* Directions *
Check each line of the listing below for the word "random" and say how many lines have it. Nothing else should be written.

* Dataset content *
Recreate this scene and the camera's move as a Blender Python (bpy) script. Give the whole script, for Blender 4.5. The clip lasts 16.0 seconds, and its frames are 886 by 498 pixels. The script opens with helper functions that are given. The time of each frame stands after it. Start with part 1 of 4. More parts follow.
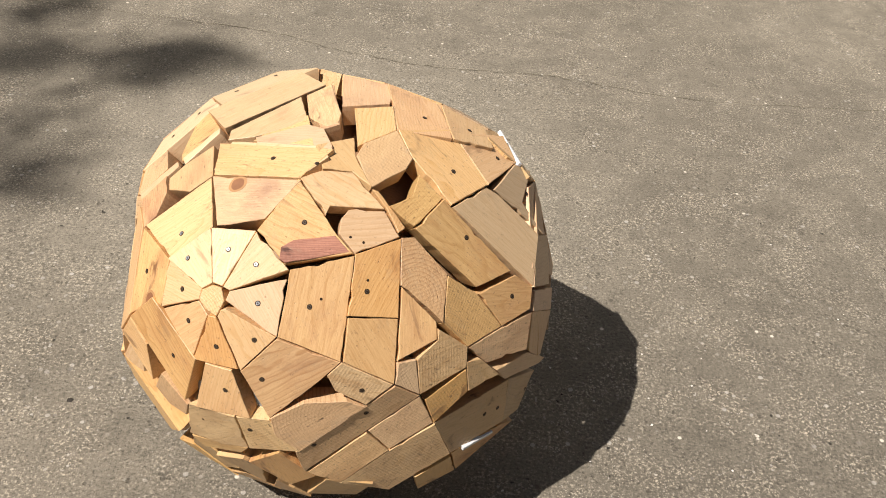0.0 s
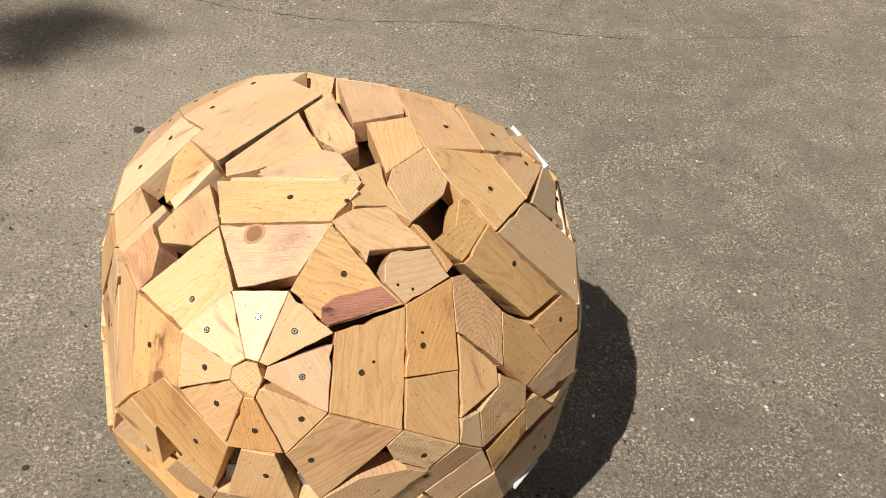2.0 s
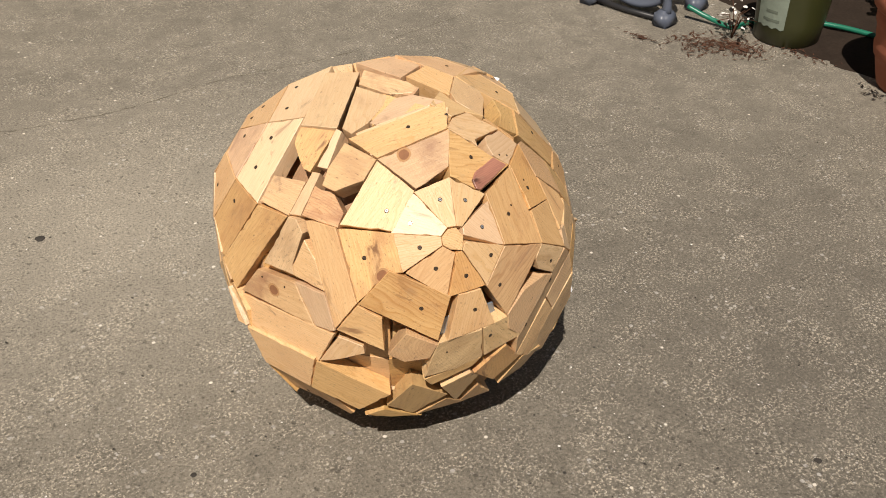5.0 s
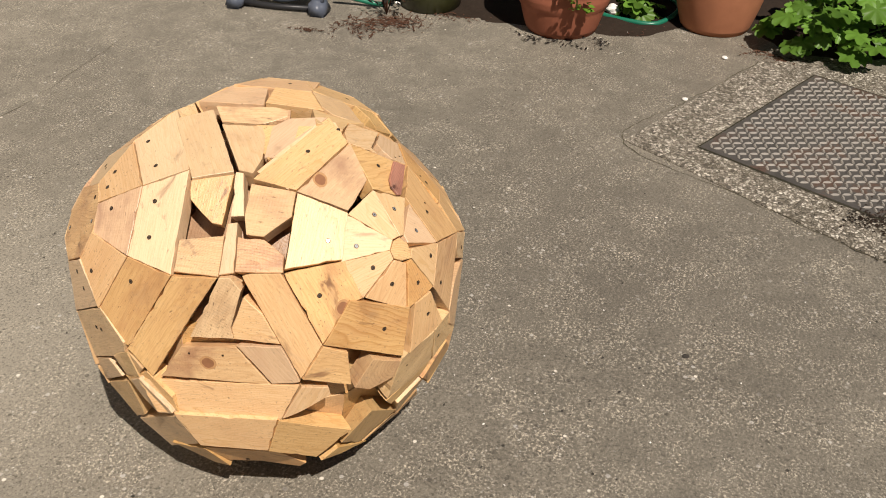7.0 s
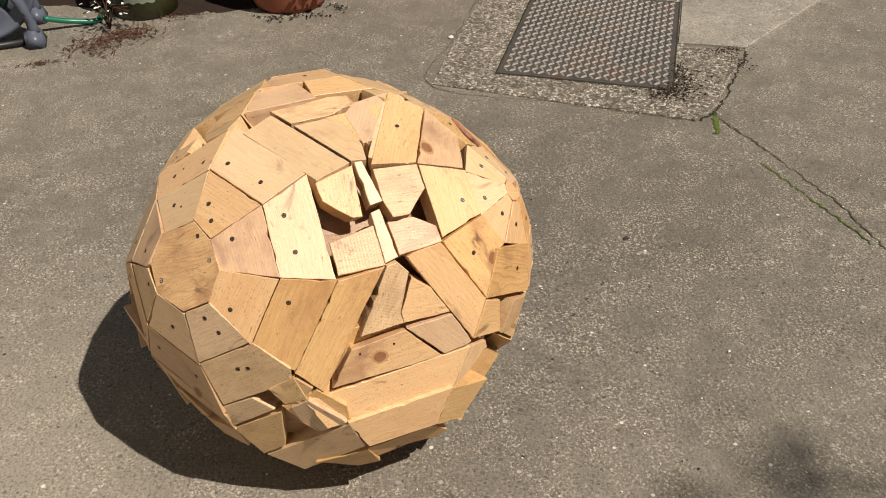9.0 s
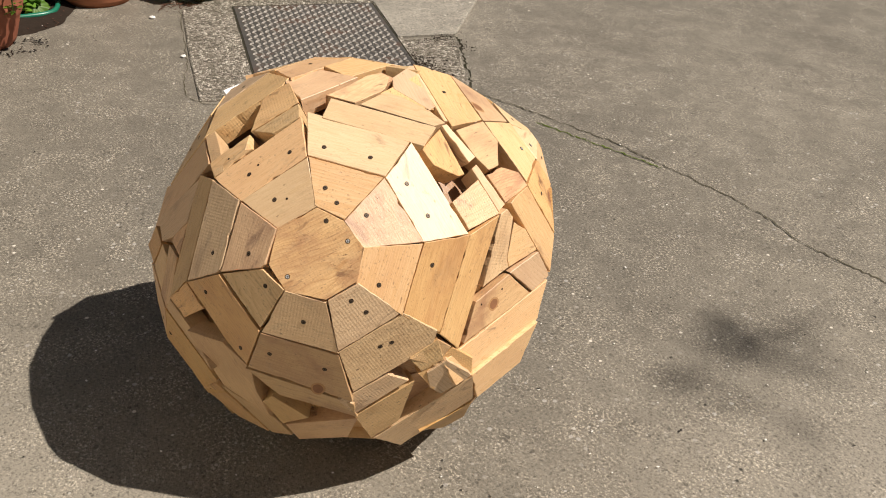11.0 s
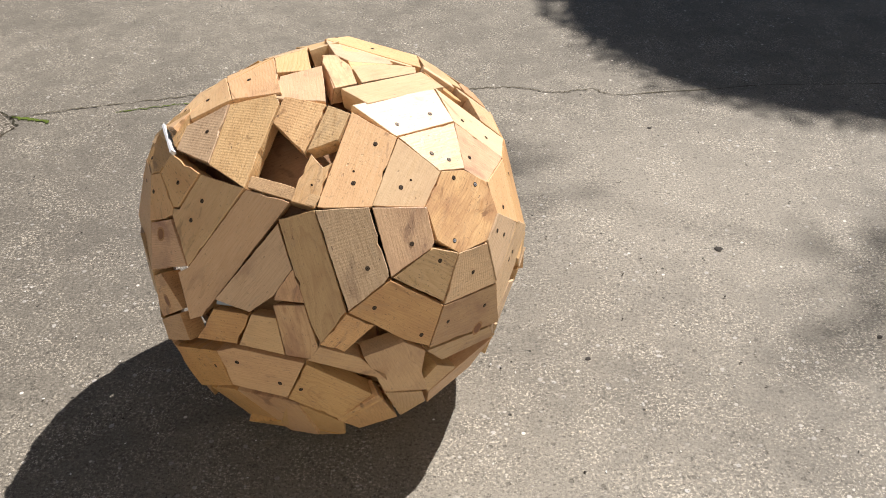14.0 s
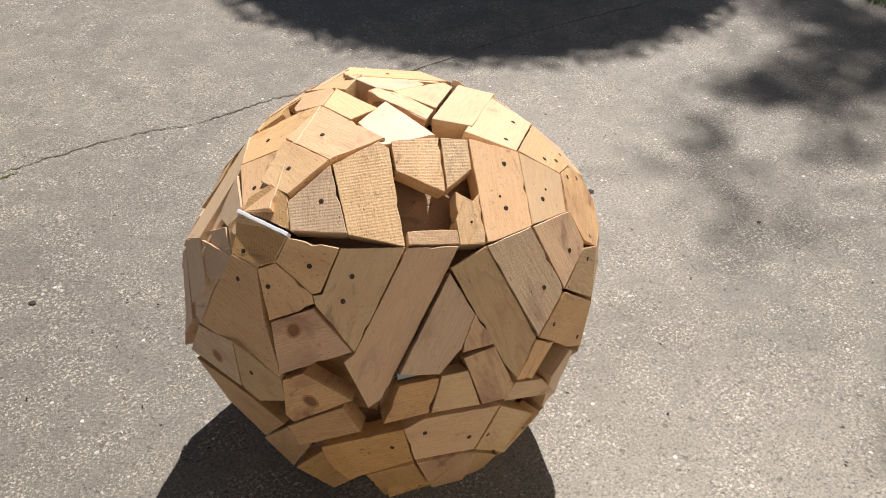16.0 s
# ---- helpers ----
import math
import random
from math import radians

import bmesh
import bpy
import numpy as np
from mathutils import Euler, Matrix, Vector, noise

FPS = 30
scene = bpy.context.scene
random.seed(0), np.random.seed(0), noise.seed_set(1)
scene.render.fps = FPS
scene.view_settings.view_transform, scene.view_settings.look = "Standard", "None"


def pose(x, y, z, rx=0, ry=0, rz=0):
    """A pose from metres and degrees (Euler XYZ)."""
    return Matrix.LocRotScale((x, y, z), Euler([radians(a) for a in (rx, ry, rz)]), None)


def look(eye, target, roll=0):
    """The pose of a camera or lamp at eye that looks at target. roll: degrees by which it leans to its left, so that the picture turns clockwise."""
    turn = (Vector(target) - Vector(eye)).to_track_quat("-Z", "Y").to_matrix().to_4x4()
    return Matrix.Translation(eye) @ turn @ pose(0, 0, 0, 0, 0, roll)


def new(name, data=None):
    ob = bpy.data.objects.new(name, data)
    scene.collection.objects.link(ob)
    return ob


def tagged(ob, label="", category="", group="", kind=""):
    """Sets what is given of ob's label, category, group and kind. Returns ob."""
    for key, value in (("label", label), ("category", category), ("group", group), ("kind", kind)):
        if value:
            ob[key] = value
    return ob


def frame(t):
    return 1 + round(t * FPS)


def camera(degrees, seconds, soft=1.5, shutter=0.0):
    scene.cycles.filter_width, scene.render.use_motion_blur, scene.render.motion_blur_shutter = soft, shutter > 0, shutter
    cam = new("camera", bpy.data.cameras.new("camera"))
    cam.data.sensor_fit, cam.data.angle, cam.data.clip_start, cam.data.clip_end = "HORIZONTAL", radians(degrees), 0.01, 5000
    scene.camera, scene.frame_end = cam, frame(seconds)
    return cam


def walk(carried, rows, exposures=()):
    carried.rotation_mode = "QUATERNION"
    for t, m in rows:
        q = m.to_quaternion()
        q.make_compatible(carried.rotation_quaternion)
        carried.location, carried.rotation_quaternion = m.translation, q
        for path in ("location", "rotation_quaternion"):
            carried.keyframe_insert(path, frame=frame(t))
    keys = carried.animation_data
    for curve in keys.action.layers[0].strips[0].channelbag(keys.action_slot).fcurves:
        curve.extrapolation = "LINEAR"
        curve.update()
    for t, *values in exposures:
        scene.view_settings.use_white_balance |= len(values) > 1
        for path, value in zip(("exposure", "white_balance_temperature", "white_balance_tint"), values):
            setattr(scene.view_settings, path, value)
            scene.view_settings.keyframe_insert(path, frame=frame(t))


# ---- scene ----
cam = camera(47.6, 16.0, 1.0)
PATH = [
    (0, (-0.012, 0.014, 1.508), (0.014, 1.61, 0.303), 5.8),
    (0.5, (-0.026, 0.016, 1.506), (0.027, 1.593, 0.278), 6.1),
    (1, (-0.067, 0.05, 1.493), (0.033, 1.595, 0.227), 7.4),
    (1.5, (-0.166, 0.164, 1.489), (0.054, 1.678, 0.2), 7.8),
    (2, (-0.283, 0.281, 1.491), (0.058, 1.753, 0.181), 8.1),
    (2.5, (-0.388, 0.317, 1.481), (0.047, 1.759, 0.166), 7.6),
    (3, (-0.621, 0.236, 1.476), (0.071, 1.622, 0.211), 4.9),
    (3.5, (-0.795, 0.076, 1.496), (-0.005, 1.457, 0.284), 3.5),
    (3.7, (-0.842, -0.008, 1.493), (-0.015, 1.389, 0.324), 2.2),
    (5.8, (-1.422, 0.145, 1.538), (-0.209, 1.289, 0.433), 2.2),
    (6, (-1.417, 0.234, 1.529), (-0.187, 1.363, 0.429), 1.4),
    (6.5, (-1.419, 0.404, 1.513), (0.017, 1.281, 0.432), 1.1),
    (7, (-1.604, 0.559, 1.499), (-0.027, 1.109, 0.398), 1.7),
    (7.5, (-1.733, 0.747, 1.491), (-0.217, 1.416, 0.372), 2.9),
    (8, (-1.673, 0.935, 1.487), (-0.114, 1.42, 0.331), -0.5),
    (8.5, (-1.723, 1.157, 1.473), (-0.065, 1.215, 0.355), 1.3),
    (8.7, (-1.786, 1.268, 1.484), (-0.13, 1.193, 0.366), 0.4),
    (10.8, (-1.613, 2.292, 1.419), (-0.283, 1.233, 0.366), 2.5),
    (11, (-1.551, 2.365, 1.404), (-0.259, 1.256, 0.356), 3.9),
    (11.5, (-1.346, 2.53, 1.406), (-0.15, 1.377, 0.292), 3.2),
    (12, (-1.169, 2.703, 1.393), (-0.213, 1.335, 0.29), 3.1),
    (12.5, (-1.005, 2.906, 1.421), (-0.29, 1.399, 0.317), 2.8),
    (13, (-0.765, 2.975, 1.403), (-0.201, 1.42, 0.279), 2.1),
    (13.5, (-0.56, 3.026, 1.445), (-0.24, 1.4, 0.324), 0.4),
    (14, (-0.338, 3.091, 1.464), (-0.381, 1.44, 0.335), -1.0),
    (14.5, (-0.093, 3.004, 1.45), (-0.425, 1.399, 0.303), 1.2),
    (15, (0.112, 2.869, 1.479), (-0.367, 1.302, 0.333), -0.7),
    (15.5, (0.386, 2.772, 1.48), (-0.409, 1.349, 0.322), -0.5),
    (16, (0.632, 2.683, 1.487), (-0.325, 1.362, 0.33), 1.0),
]
walk(cam, [(t, look(eye, target, roll)) for t, eye, target, roll in PATH], [(0, 0.42, 6350, 10), (2.5, 0.22, 6450, 10), (6.0, 0.2, 6450, 10), (7.5, 0.28, 6450, 10), (8.5, 0.18, 6500, 10), (11.0, 0.37, 6400, 10), (14.5, 0.70, 5950, 11), (16, 0.66, 5950, 12)])

# ---- world and sun ----
SHADE = Vector((math.cos(radians(40)), math.sin(radians(40)), 0)) / math.tan(radians(54))   # shift of a shadow for each metre of height
world = bpy.data.worlds.new("sky")
scene.world = world
world.use_nodes = True
sky = world.node_tree.nodes.new("ShaderNodeTexSky")
sky.sky_type, sky.sun_disc = "NISHITA", False
sky.sun_elevation, sky.sun_rotation = radians(54), radians(-130)
world.node_tree.nodes["Background"].inputs[1].default_value = 0.018
world.node_tree.links.new(sky.outputs[0], world.node_tree.nodes["Background"].inputs[0])
sun = bpy.data.lights.new("sun", "SUN")
sun.energy, sun.angle, sun.color = 5.0, radians(0.5), (1.0, 0.90, 0.79)
new("sun", sun).matrix_world = look((-10 * SHADE.x, -10 * SHADE.y, 10), (0, 0, 0))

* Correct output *
2